Y la otra vertiente de la creatividad que se liberó a raíz
de la aparición del homo clausus fue
la artística. No toda creatividad, sin embargo, está asociada a la personalidad
esquizoide, aunque sí la más característica de las que han triunfado en
Occidente, especialmente desde el Romanticismo, y aún más con el modernismo y
postmodernismo. Escogeremos como ejemplo entre los creadores que sería posible
incluir dentro de esta tipología a Franz Kafka, una personalidad
suficientemente significativa y representativa de esta época, escritor
marcadamente esquizoide y cuya obra viene a ser una dramatización de esas
constantes de personalidad propias del homo
clausus. El mismo Kafka, exacerbando su atracción por la clausura en lo
interior, era reticente a la hora de publicar sus creaciones literarias, por
miedo a que quedara en evidencia su fragilidad personal y publicitado su
sentimiento de soledad. En 1912, a punto de cumplir los treinta años, le dijo
al que iba a ser su editor, Kurt Wolff, algo que es dudoso que algún escritor
haya llegado a decir nunca a quien ha de publicar su obra: “Siempre le quedaré más
agradecido por la devolución de mis manuscritos que por su publicación”.
Incluso, al morir, dejó ordenado a su amigo y albacea literario Max Brod que
quemara sus manuscritos, con lo que hubiera desaparecido la mayor parte de su
obra si Brod le hubiera obedecido. Decía Cioran que “un libro es un suicidio
aplazado”; lo cual, si lo juntamos con el hecho de que Kafka había
afirmado en una de sus cartas a Felice: “No tengo intereses literarios, la
literatura es parte constitutiva de mí”, permite valorar cómo, por un
lado, su dedicación a la escritura daba expresión a su atormentado mundo
interior (aplazando ese potencial suicidio al que propenden en algún grado esta
clase de personalidades inadaptadas), pero, por otro, recelaba de la exhibición
de su intimidad, de la puesta en evidencia de su fragilidad interior.
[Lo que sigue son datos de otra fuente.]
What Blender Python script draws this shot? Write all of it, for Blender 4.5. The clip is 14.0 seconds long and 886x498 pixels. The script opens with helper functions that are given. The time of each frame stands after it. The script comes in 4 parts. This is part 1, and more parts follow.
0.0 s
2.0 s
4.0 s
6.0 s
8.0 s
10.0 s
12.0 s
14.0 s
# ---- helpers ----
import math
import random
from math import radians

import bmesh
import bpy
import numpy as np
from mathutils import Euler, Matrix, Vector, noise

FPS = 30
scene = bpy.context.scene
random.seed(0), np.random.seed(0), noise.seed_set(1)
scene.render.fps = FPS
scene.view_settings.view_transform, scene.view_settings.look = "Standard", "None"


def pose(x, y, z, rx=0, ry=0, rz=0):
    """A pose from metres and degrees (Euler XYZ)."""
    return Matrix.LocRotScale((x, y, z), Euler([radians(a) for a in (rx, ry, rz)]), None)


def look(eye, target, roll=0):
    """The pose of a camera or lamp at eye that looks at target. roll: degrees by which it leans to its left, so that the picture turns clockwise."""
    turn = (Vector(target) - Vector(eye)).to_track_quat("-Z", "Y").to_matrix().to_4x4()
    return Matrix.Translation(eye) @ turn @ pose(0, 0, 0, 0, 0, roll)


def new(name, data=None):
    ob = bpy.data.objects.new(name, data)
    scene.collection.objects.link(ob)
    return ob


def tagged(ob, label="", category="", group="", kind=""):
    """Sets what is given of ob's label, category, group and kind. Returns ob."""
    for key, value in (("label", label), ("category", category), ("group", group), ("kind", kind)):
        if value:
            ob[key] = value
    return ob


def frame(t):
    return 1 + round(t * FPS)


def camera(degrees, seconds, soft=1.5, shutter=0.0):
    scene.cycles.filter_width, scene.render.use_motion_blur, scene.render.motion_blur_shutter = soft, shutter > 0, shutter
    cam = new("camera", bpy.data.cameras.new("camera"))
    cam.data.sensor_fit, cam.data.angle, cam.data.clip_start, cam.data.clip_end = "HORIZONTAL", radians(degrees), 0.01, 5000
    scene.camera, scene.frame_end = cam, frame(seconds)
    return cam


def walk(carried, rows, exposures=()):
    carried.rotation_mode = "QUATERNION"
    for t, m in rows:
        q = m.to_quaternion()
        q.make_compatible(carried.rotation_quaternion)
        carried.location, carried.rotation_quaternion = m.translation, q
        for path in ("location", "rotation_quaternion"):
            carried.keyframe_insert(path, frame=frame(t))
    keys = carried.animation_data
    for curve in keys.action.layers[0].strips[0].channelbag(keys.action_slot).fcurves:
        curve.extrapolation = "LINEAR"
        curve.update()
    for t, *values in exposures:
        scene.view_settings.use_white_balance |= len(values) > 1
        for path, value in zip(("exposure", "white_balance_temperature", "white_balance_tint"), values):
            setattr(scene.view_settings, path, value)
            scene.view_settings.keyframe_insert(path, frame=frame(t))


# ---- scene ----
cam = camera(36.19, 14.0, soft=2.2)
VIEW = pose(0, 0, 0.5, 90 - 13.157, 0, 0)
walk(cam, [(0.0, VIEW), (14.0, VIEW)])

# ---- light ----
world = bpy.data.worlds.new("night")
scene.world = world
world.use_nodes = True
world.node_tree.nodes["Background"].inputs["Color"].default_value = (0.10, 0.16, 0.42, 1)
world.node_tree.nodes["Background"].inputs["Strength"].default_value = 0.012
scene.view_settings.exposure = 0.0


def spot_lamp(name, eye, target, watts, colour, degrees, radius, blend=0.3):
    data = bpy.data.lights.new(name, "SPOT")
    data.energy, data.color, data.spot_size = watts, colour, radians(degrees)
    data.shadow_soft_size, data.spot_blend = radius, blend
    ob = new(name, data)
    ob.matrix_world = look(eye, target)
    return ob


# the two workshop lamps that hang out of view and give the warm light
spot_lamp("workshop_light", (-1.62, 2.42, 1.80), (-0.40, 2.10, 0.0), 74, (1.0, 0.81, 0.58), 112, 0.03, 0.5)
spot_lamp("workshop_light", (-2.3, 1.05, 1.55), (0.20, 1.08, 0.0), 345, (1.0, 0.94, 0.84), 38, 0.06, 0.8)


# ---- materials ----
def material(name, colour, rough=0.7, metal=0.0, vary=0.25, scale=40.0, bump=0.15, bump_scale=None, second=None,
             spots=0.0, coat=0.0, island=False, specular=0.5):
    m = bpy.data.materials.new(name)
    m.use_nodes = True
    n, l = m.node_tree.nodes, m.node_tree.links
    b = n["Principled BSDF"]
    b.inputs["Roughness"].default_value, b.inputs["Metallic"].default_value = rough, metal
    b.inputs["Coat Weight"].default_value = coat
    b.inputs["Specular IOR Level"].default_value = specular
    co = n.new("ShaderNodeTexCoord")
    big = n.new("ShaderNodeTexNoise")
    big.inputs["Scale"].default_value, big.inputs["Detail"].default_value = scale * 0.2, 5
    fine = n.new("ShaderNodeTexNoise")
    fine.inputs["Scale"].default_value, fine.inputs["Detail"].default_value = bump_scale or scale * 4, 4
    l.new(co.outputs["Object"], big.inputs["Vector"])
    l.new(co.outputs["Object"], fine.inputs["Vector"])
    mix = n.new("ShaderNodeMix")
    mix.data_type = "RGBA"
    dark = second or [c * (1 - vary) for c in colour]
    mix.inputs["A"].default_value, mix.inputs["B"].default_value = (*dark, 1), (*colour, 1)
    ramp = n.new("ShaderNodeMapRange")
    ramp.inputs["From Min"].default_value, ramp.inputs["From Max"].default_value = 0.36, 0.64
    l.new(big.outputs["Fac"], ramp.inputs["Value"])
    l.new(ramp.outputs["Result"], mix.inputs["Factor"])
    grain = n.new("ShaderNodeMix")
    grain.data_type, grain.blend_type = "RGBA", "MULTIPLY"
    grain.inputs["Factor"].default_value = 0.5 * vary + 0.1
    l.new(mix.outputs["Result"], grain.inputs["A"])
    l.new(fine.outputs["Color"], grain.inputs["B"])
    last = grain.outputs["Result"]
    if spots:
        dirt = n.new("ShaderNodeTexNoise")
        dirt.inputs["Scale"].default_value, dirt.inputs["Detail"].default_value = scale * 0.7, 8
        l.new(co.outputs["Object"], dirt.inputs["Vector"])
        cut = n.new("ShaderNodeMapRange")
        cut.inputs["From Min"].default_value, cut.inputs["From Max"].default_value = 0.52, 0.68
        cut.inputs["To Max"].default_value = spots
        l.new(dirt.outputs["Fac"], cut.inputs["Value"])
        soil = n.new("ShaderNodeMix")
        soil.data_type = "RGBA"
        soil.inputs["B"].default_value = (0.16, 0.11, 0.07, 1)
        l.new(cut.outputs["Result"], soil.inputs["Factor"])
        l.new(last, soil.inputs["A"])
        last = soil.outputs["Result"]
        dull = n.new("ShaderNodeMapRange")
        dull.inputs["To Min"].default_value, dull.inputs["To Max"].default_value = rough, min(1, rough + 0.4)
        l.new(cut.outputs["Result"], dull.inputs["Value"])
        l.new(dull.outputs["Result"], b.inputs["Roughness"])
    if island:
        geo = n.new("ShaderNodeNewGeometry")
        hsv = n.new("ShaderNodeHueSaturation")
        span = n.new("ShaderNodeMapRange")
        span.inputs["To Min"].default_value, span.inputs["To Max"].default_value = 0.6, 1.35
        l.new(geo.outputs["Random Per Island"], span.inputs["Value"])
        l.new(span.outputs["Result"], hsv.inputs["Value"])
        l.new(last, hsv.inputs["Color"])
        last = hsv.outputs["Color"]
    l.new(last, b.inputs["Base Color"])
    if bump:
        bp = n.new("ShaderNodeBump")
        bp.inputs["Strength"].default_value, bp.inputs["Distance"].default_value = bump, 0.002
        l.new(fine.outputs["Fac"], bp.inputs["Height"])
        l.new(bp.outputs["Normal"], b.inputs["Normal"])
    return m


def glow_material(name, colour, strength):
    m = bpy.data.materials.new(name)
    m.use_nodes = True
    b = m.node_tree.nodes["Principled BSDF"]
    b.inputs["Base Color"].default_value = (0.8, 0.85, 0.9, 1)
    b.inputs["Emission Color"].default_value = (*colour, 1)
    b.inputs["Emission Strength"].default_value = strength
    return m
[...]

De la ocasión
en que el editor Wolff conoció a Kafka dejó aquel escritas las impresiones que
sacó del encuentro: “¡Ay, cómo sufría! Callado, torpe, tierno, vulnerable, intimidado como
un colegial examinándose del bachillerato, convencido de la imposibilidad de
cumplir jamás con las expectativas que los elogios del empresario despertaban
(…) Un hombre sin edad, que tenía treinta años por aquel entonces, pero cuya
apariencia lo dejó grabado en mi memoria como alguien que oscilaba entre
enfermo y más enfermo todavía pero que no tenía edad”.